A decision about up-building the area is issued by the head of a rural commune or a mayor (city president) after acquiring the necessary legal agreements or decisions. In case of closed areas the decision is issued by the voivode, while in case of maritime inland waters and territorial sea, the decision on up-building/development is issued by the head of the territorially proper Maritime Office.

Investment of the public purpose is based on a local spatial management plan and in case of its lack - based on the agreement on finding the location.

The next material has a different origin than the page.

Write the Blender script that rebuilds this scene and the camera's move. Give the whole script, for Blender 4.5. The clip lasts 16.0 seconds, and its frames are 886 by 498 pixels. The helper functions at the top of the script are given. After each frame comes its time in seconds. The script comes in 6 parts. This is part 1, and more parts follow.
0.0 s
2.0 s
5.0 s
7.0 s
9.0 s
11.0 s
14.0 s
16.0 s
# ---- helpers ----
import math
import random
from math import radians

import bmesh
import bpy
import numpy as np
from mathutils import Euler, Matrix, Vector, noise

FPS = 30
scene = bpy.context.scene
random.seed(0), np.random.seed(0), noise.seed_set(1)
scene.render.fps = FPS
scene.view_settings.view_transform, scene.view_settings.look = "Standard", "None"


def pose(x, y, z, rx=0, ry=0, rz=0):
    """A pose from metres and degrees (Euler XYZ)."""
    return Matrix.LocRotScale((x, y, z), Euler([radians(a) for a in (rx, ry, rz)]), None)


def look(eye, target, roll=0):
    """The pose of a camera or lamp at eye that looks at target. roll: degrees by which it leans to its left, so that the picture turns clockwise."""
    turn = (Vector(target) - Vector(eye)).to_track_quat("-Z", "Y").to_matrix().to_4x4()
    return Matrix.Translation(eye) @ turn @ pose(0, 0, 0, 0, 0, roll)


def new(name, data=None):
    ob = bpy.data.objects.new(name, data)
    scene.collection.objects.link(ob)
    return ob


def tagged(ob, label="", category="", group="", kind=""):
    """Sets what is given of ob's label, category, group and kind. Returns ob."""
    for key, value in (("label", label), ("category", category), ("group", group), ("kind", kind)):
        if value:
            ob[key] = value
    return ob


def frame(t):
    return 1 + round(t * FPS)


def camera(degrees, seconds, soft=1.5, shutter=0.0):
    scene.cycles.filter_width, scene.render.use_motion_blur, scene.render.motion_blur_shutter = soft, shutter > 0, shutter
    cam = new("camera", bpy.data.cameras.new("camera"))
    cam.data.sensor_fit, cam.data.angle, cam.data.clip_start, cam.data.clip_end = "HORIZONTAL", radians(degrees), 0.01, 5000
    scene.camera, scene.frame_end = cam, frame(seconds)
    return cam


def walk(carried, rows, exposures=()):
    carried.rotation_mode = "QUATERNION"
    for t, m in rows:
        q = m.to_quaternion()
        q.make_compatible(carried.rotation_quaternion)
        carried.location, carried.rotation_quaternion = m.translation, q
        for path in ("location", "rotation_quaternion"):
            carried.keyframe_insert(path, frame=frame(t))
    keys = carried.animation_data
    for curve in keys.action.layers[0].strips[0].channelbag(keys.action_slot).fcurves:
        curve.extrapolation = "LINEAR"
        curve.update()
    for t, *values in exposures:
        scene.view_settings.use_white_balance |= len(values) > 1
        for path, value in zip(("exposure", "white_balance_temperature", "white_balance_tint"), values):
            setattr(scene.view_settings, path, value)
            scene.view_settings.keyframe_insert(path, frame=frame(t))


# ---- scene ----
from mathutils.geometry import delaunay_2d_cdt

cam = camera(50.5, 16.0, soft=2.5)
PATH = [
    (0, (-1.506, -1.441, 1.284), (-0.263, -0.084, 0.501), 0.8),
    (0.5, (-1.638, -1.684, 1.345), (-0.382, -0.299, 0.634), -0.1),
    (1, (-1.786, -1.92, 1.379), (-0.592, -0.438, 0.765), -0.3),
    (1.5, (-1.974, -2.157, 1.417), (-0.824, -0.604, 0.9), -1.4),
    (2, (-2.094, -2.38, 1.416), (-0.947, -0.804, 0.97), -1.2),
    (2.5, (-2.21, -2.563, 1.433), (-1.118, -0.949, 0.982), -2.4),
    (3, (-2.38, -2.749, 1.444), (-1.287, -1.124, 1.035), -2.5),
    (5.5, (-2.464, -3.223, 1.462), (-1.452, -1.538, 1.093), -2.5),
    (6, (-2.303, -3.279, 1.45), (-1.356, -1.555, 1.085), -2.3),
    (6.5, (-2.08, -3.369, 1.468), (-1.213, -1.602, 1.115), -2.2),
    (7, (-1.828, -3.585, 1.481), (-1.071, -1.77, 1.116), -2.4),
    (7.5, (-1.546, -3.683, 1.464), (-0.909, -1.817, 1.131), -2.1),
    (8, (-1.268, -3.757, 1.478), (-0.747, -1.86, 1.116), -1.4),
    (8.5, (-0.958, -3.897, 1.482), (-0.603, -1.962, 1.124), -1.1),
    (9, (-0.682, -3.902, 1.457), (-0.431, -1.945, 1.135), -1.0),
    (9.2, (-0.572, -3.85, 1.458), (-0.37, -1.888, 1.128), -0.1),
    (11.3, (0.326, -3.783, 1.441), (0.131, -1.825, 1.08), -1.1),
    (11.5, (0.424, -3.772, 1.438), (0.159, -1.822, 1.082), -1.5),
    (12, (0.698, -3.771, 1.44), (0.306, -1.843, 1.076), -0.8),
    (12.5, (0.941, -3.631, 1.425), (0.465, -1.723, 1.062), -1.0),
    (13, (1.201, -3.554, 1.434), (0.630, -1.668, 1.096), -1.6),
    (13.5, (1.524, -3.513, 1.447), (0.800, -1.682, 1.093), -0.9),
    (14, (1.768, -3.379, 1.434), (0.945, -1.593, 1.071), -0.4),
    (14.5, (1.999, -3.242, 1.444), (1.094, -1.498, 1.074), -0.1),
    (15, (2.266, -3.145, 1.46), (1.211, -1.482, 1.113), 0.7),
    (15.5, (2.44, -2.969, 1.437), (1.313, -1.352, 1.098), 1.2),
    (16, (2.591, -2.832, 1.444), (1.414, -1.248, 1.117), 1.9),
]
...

It is issued by the head of a rural commune or a mayor (city president) and in case of public purpose investments of national and voivodship level significance - it has to be arranged with the voivodship marshal.

The Act on Spatial Planning and Management obliges to ensure the conformity of the building license with special regulations and also simultaneously to fulfil the conditions, as follows:

  • at least one neighbouring plot, accessible from the public road, is up-built in a way allowing for defining requirements concerning new up-building within the range of function continuation, parameters, features and indicators of shaping the up-building and terrain development, including the overall size and architectural form of the building objects, building lines and intensity of land use,
  • area has a public road access,
  • the existing or the designed and contractually secured public utilities are sufficient for the intended building project,
  • the terrain does nor require obtaining permission for the change of the usage of cultivable and forest land into non-agricultural and non-forest purposes or is covered by a permission acquired in the process of making plans, which have lost binding force,
  • the decision is compliant with separate regulations.